I heard voices from the front of the house and made an effort to steer her back to the subject at hand. “What did Nicholas do that upset you and the others?”

“I was not upset, dearie,” she said chidingly. “I was concerned. Fern, on the other hand, did seem agitated as we drove out here this morning. I clutched my crystal all the way so that its healing power might soothe her. It's so important to conduct rituals with the proper attitude, you know.”

The voices were growing louder. I gave up trying to get a coherent response from her and moved across the patio to a neutral, and I hoped inconspicuous, spot. The first person to come around the corner was a rabbity little man with a medical bag. He went into the kitchen as Sergeant Jorgeson and several other men arrived on the patio.

Jorgeson was Peter's minion, which no doubt explained his dyspeptic nature. He gave me a discouraged look, then gestured at the rest of the crime-scene team to follow him into the house. I tagged along, and despite a scowl from Corporal Billsby, squeezed my way into the room.

“From the looks of it, I'd say he died maybe six to eight hours ago from a bullet wound to the chest,” said the man I assumed was the medical examiner. “The shot was fired from less than three feet away. Any sign of a weapon?”

“No, sir,” said the other uniformed officer.

Jorgeson squatted down to study the bloodied face. “He was beaten before he was shot.” He looked up at the officer. “Anybody else live here?”

“No, sir. Only one bedroom appears to be occupied; the others are kinda dusty. But you ought to take a look at the front room. I don't know what this dude was into, but it sure wasn't interior decorating. It's spooky, if you ask me.”

Jorgeson stood up. “Rather than asking you, why don't I take a look? Would you like to join me, Mrs. Malloy? You'll undoubtedly do it anyway unless I have you handcuffed to a tree.”

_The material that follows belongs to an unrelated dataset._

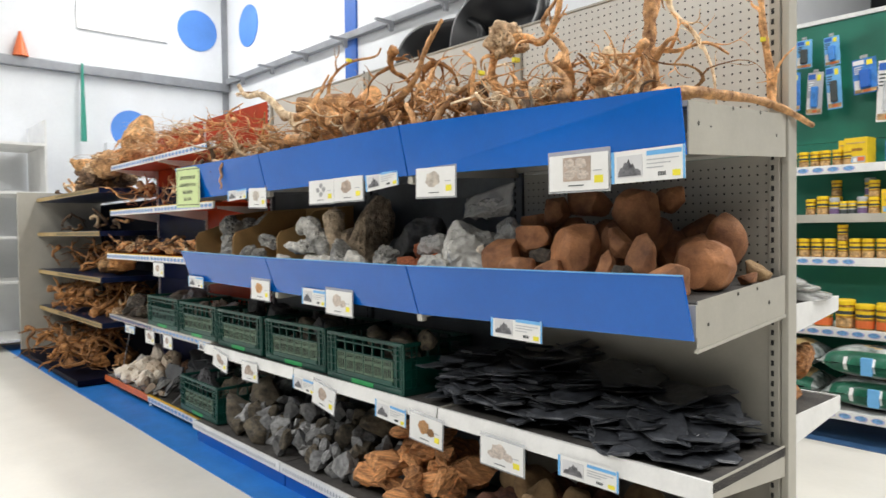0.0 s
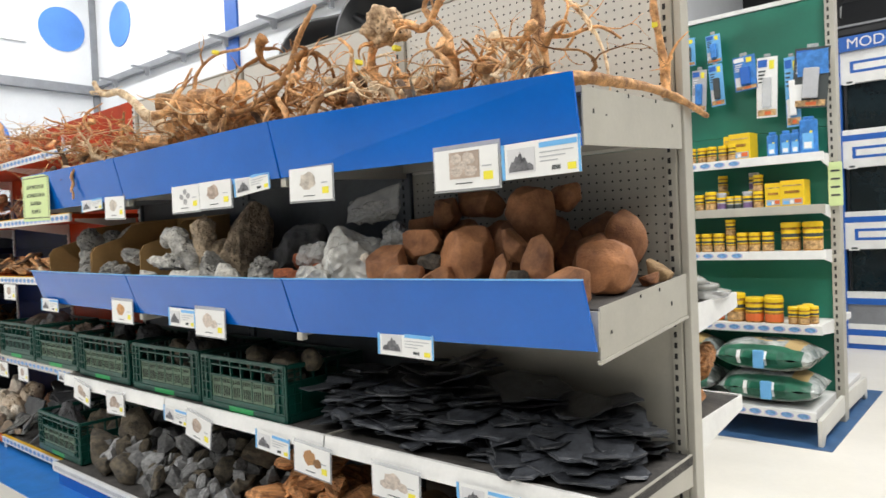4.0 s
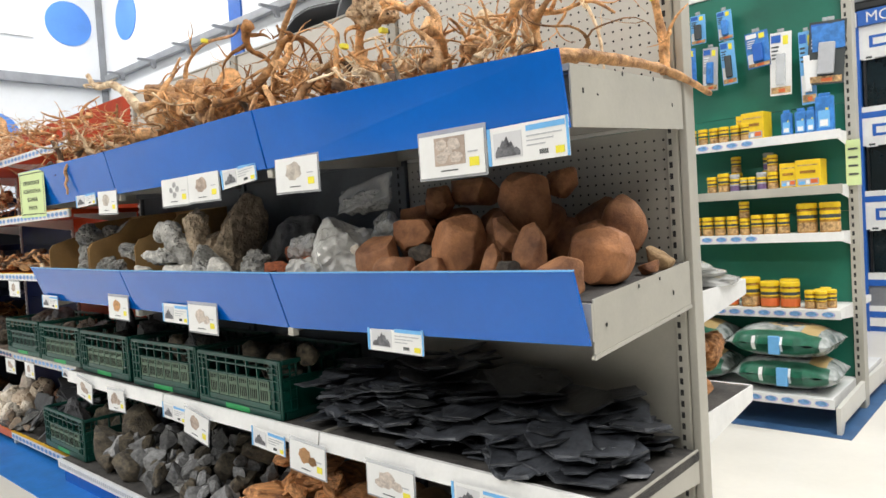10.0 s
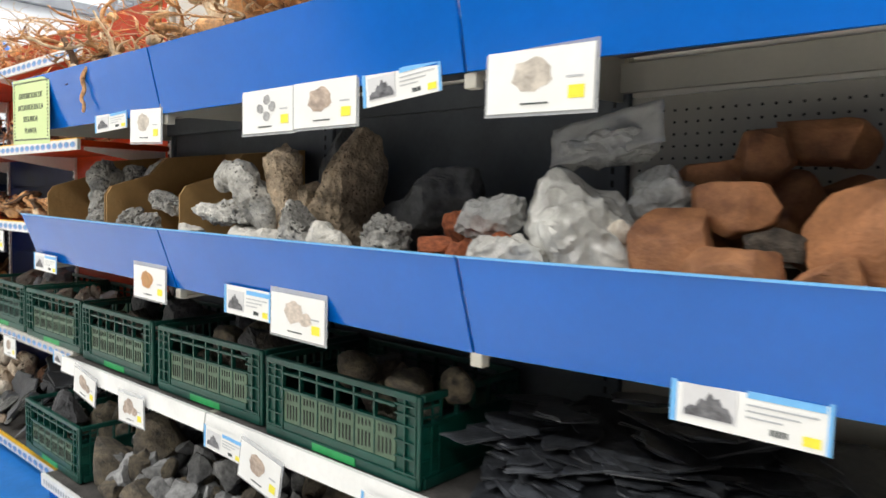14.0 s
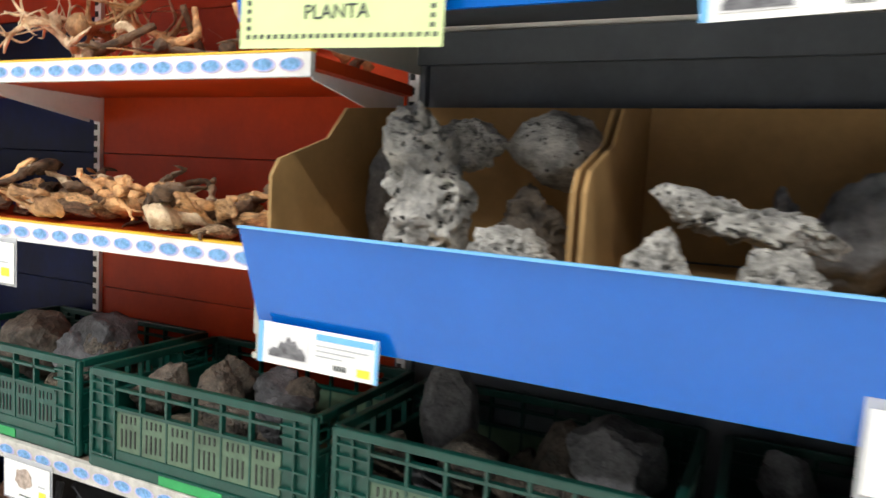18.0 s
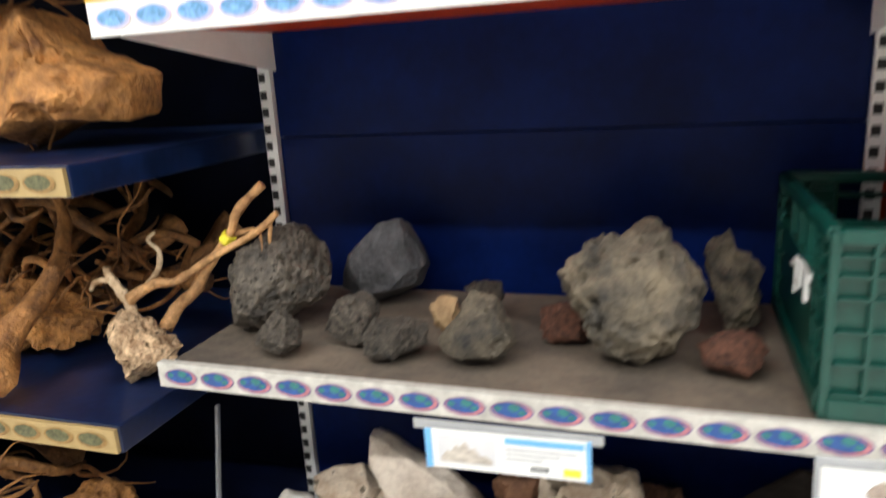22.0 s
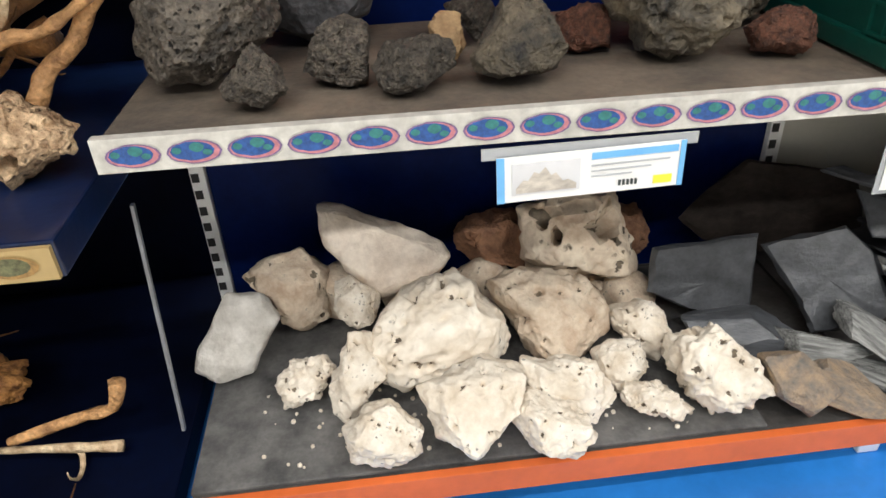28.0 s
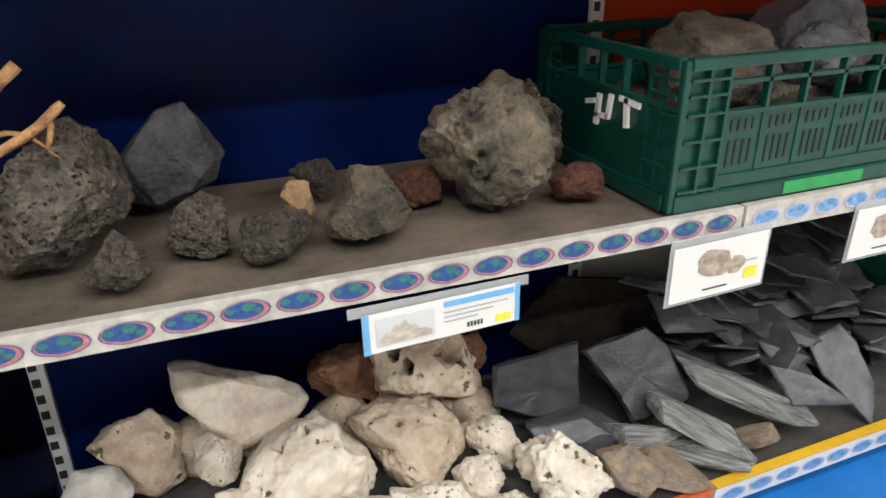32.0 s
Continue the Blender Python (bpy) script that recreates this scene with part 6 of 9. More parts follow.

“I did not come in here in order to interfere, Jorgeson. I simply want to ask that the people outside be allowed to wait someplace warm. Two of the women are elderly and beginning to turn a bit blue. Hypothermia is not conducive to cooperating in an investigation.”

He gave me a dry smile, then said, “Billsby, you and Cliffern get their names and addresses, then send them to the station to give statements. I want all of them to be available the rest of the day if I have questions. Mrs. Malloy, why don't we have a look at the living room?”

As we went down the hall, I said, “Roy said there's a broken window in Nicholas's study. Have there been other burglaries in the area?”

Jorgeson stopped so abruptly that I almost bumped my nose on his shoulder. Without turning, he said, “Mrs. Malloy, the only reason I've allowed you this much leeway is because you seem to have some idea of who these people are. Once you have shared that with me, you will be free to go home and have a nice hot cup of coffee. I'll need to get your statement when we have time. God knows I'd pay big bucks to be able to see the lieutenant's expression when he hears you were here. His nose will light up like that reindeer's.”

“He's terribly worried that his mother is going to elope with a gigolo named Myron. There's really no reason to add to his troubles.”

“I'm not going to lie to him,” Jorgeson said as he resumed walking.

I caught up with him in the doorway to the living room. I'd planned on an insightful comment about the subtle difference between sins of commission and those of omission, but I found myself speechless. The room had been decorated as Malthea had said, and it did bear some resemblance to a forest glen—if said glen had been seized by hyperactive elves obsessed with pine-scented disinfectant.

“What's the deal?” Jorgeson asked me.

I told him about the aborted celebration in the clearing, stressing that my presence was motivated solely by my adventurous spirit and openness to novel experiences.